The Ohio Environmental Council, with help from the Sierra Club and the National Wildlife Federation, is using the one-year anniversary of BP's Gulf of Mexico disaster to campaign against the plan.
Trent Dougherty, the council's chief attorney and its legal affairs director, said the public has a right to know soon if their elected officials will "protect state parks or plunder them."
"People come to places like this to relax, not be in an industrial park," Mr. Dougherty said Thursday a few feet from Maumee Bay State Park's Lake Erie beach. "Do you want to risk places like this that are gateways to Lake Erie?"
Although the environmental council has long studied Ohio House and Senate voting records, it does not know how many individual members will vote on this issue, Mr. Dougherty said.
Bills were submitted just before the Ohio General Assembly's spring recess, which ends in early May.
State Rep. Barbara Sears (R., Monclova Township) is a co-sponsor of the House bill, Mr.

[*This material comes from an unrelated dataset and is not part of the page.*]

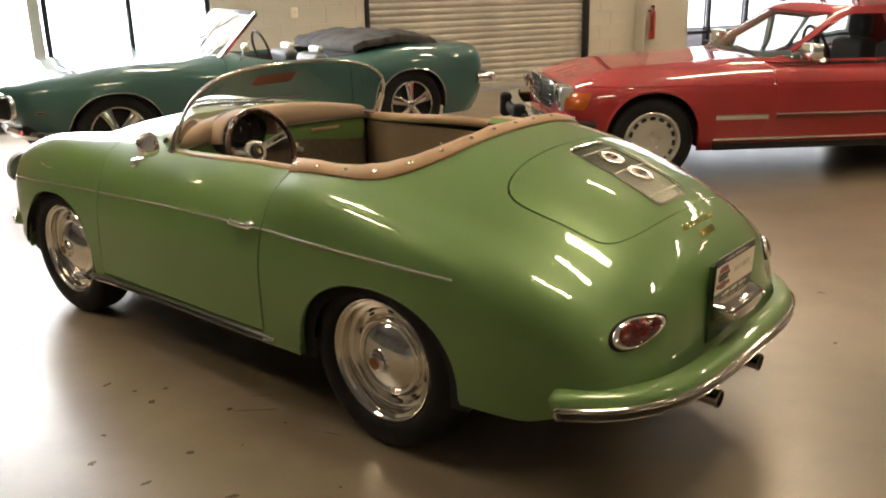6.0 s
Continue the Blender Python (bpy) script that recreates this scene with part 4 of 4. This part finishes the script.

Dougherty said.
His Maumee Bay State Park news conference was one of eight hosted by the council and other environmental activists across the state Thursday.
Activists at each said they want the parks off-limits from hydraulic fracturing, a process known as "fracking," which involves blasting chemical-laced water into the ground to get to gas deposits.
Mr. Kasich wore hiking shoes, a bomber jacket, and jeans to an unrelated news conference. He said he was headed to visit a possible fracking site in northern Ohio.
Proposed legislation would open state forests, parks, and wildlife areas to drilling, reaping an estimated $9 million in lease revenue for the state.
Tom Stewart, Ohio Oil & Gas Association executive vice president, predicted passage of the legislation.
In a telephone interview with The Blade, Mr. Stewart said Ohio should follow the lead of Michigan, which has leased state-owned property for oil exploration for years. Revenue goes into a trust fund that helps support operations and improvements of Michigan state parks.
"We call it the Ohio self-help bill. Let's do something to help ourselves instead of relying on taxpayers for everything," Mr. Stewart said. "When the drilling's done and the revenue starts, it's going to enhance the park experience."
He said Ohio's time has come for drilling on state-owned land because the state is having a "harder time taking care of those parks."